The philosopher David Hume wrote about the Principle(s) Of Association.
His ideas were in the context of how we come to "know" things (e.g. epistemology) and draw connections between ideas.
For example, if your mother always wore a special kind of dress along with a certain type of perfume (when you still lived with her), and today you saw someone else wearing that dress and that same perfume, your mind would immediately be drawn back to memories or feelings you had about your mother.
We aren't going to get philosophical here.
But, we do tend to make decisions about people based on these kinds of associations.
For example, one of these kinds of associations I've written about before is being associated with a well known public figure or company. That could be as simple as having a blog post featured by Apple.
Next, you can "name drop" on your resume, website, etc. There's going to be a natural association with the brand that you have mentioned and yourself.
I have called these kinds of associations "Leverage Points" in the past.
These aren't designed to prove that you have a core skill. It's like icing on the cake. Really yummy icing.
The more of these leverage points that you can bring up in an interview, resume, etc. the more you are drawing implicit connections and associations between yourself and these other people, organizations, etc.
As you stack them up, it can be key to building your reputation.
Leverage points, depending on what they are, usually will help to support both core pieces of what I see as forming your reputation - competence and standing-out.
They give people more reason to believe you are competent and will foster helping you to stand-out.

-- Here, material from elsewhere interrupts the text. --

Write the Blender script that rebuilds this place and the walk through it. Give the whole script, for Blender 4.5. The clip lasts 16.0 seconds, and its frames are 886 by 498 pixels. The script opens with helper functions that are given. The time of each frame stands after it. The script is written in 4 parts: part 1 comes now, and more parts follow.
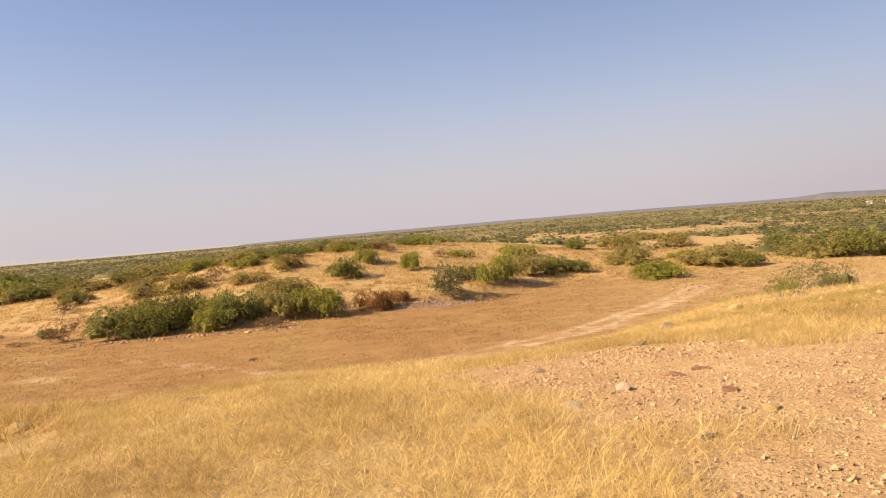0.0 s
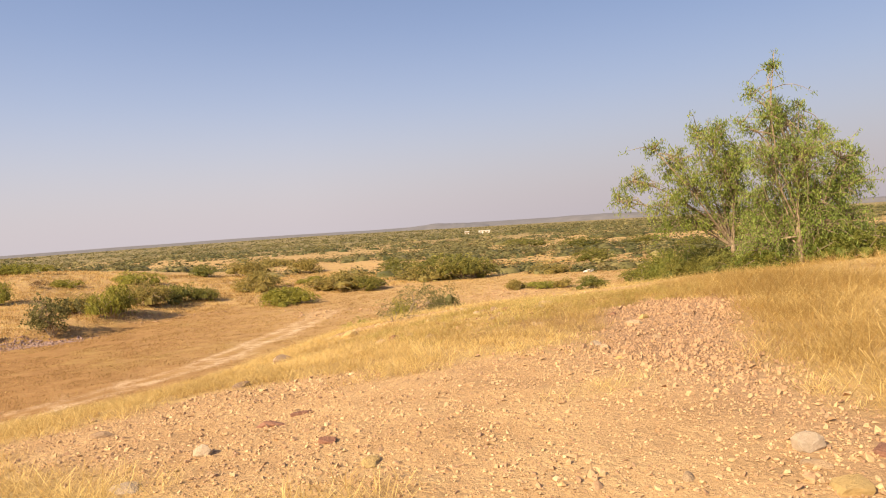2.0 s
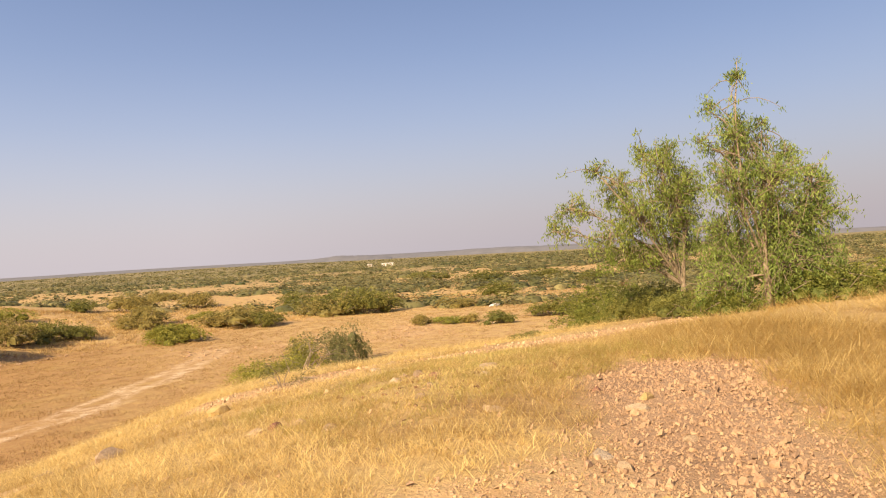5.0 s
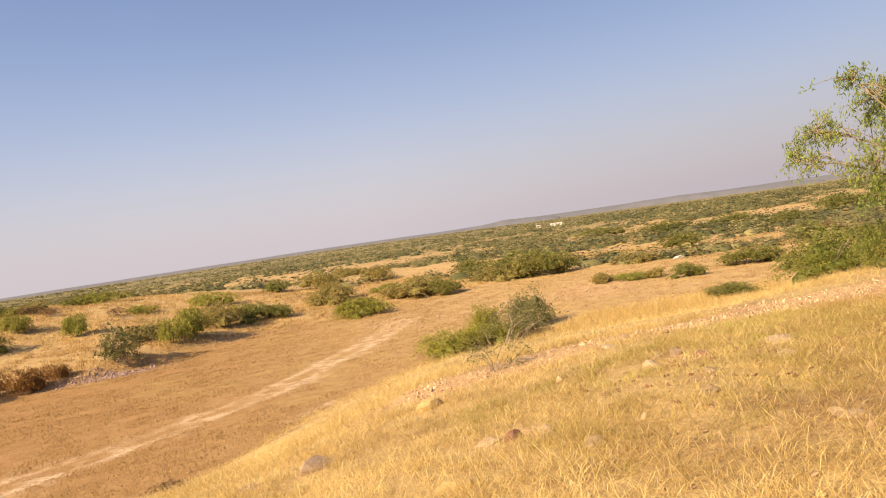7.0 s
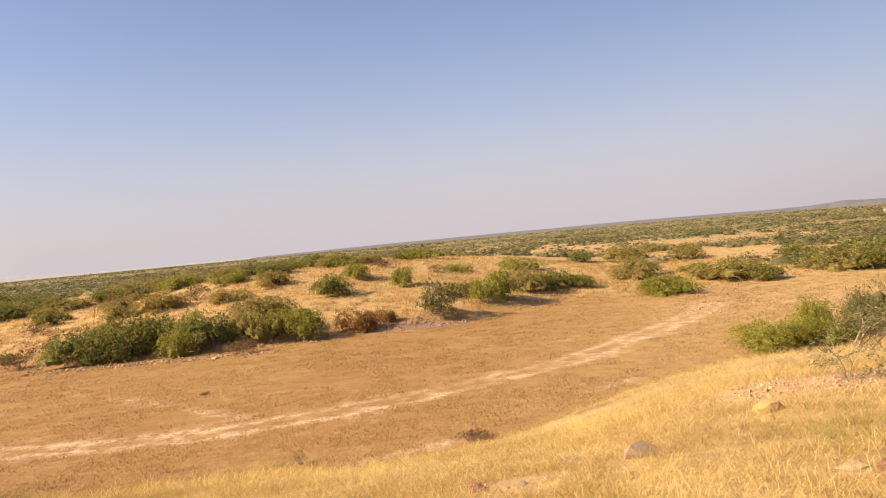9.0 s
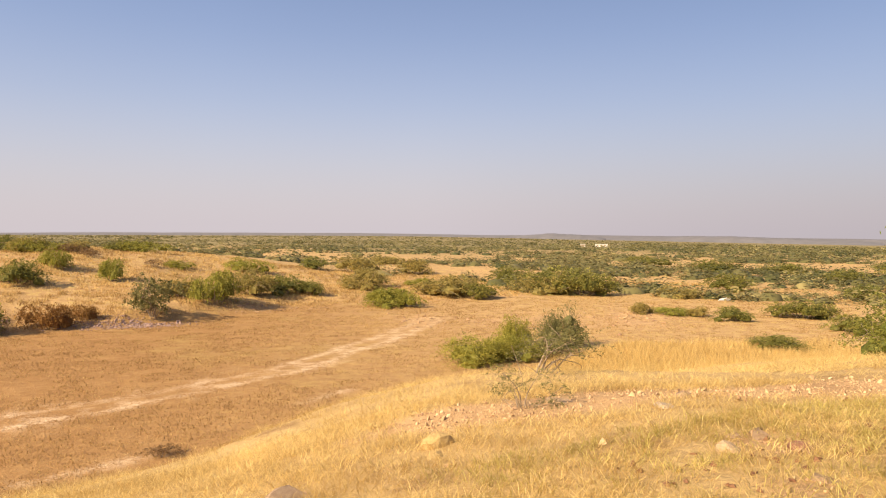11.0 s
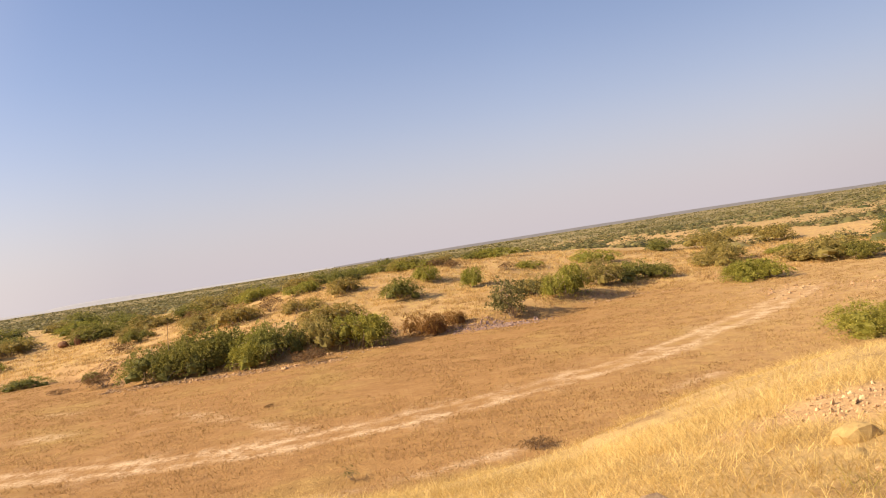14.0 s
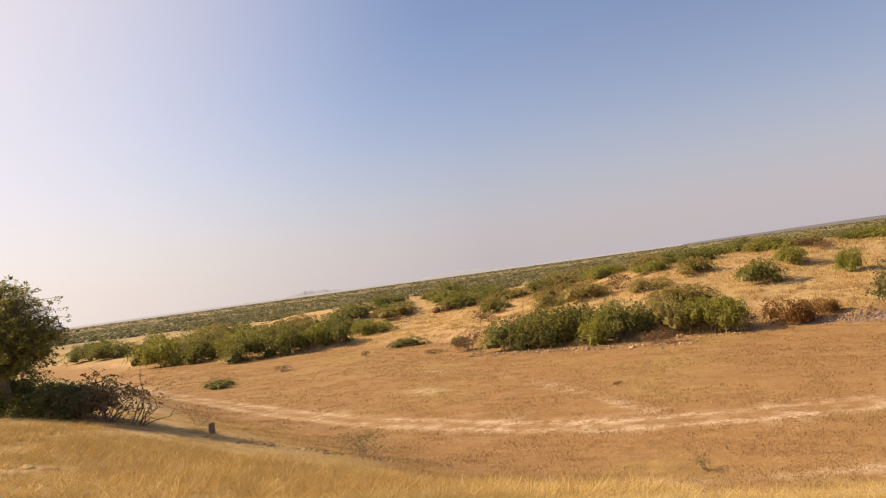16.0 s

If, for example, you have been featured by Google for writing a solid technical article, then placing this at the top of your resume (in an achievements section) will immediately associate yourself with Google.
If most of the other resumes are just lists of work experience, roles and what skills they possess - you will stand-out.
You will have something interesting that no one else has. And, you'll have created an implicit connection between yourself and Google (as a positive connection, hopefully).
By having a one-liner "Article XYZ featured by Google's thing" (yes, with Google bolded), the reader of the resume will think "Well, if Google thinks he/she is knowledgeable enough to feature them, there's probably a chance that they are! Let's give them an interview."
If you have somehow associated yourself with other people who are well known as being top-notch, then it "rubs off" in support of your reputation.
I'm writing about this because it's something that's been coming up in my career recently.
About a year ago, my open source project Coravel starting gaining traction in the .NET community. The newsletter for this site has also gained tons of traction (with over 1000 subscribers in the first 8 months!).
Through my work with this site/newsletter, Coravel and writing some technical articles, I've had some awesome opportunities that I never expected. I was featured by Microsoft on their main .NET community web site, on Steve Smith's podcast and recently on the .NET Core show - among other places.
What happens with being on Steve's podcast, for example, is that now anyone who's listening to his show will, in some way, associate me with Steve and even some of his guests.
The same with the .NET Core show. My face is now featured on the same web page with highly regarded developers that I look up to!
Now, on my resume, I can point to the fact that I've been featured on this platform and potentially name off well-known community figures who have also been featured on these. That's a huge win 🎉.
What if you were hiring a senior developer and one of the candidates had been featured on the same podcast that some of your dev heroes were previously guests on?
Would that make an impact?
I think so!
How can you build these?
- Speak your thoughts by tweeting or posting on social media
- Commenting on social media posts by industry leaders
- Building publicly available projects
- YouTube videos
- Write a book
- Start a podcast
- Interview popular devs (podcast or articles)
- Be a guest on a podcast
- Attend user groups and meetups and get to know people
- Speak at a user group
- Network and reach out to those you respect
- Just helping people any way you can
Keep in mind that this is a long game. I've been blogging for years before I saw any glimpse of recognition.
This goes back to the idea of compounding interest in your career.
Your career is like a garden. It takes time and consistent work.
Some plants take a long time to show signs of growth and might only bloom close to harvest time.
Do you just work hard and expect opportunities to come by?
I've had many opportunities come by from someone reaching out to me first. But, I've also had opportunities come by reaching out myself first.
This is where focusing on an area of specialization comes in. Once you gain traction, you gain traction.
When starting though, focus on one area and keep building it up using the tactics above.
As time goes, you'll get opportunities - take them! If you gain momentum, don't be afraid to reach out to podcasts, guest blogging platforms, etc.
And finally, keep a journal of all your leverage points so that you can bring them out when needed!